>>>>>

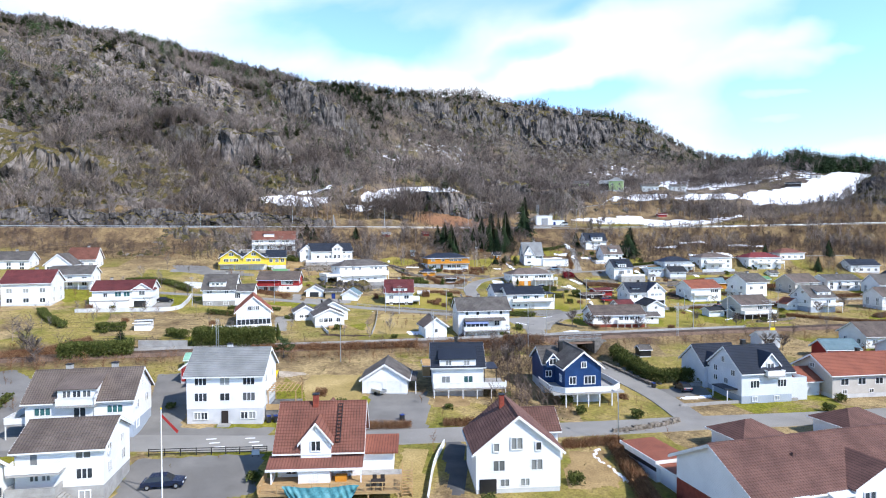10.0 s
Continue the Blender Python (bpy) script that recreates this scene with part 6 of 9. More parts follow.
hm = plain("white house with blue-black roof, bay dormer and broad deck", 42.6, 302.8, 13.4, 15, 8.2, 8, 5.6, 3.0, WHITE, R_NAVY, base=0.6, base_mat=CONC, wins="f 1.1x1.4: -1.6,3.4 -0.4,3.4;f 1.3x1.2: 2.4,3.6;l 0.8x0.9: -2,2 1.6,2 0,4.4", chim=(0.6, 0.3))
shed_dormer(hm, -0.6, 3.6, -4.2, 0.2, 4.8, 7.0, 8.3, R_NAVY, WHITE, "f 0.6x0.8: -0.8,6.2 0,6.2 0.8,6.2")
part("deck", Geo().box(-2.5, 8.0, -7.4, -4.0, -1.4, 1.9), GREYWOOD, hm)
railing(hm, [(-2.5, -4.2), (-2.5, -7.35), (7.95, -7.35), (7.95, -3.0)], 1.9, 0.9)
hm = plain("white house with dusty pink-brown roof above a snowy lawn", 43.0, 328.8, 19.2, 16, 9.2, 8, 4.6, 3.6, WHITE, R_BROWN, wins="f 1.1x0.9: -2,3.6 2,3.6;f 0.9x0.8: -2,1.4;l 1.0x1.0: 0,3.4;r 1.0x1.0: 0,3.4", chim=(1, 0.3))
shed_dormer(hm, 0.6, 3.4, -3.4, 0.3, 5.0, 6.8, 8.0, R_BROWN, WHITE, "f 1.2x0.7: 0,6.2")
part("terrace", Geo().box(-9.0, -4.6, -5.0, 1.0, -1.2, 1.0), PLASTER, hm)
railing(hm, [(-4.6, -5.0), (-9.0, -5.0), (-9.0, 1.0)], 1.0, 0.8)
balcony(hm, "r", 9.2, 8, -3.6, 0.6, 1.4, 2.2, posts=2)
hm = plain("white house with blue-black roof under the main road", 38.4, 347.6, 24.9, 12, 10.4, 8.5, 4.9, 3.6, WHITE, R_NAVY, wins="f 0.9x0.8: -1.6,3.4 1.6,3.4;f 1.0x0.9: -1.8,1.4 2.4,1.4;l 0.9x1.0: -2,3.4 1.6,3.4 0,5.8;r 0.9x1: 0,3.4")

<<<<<

**Aim:** Report how many lines hold the string "part", giving the number and nothing else.

**Task result:** 3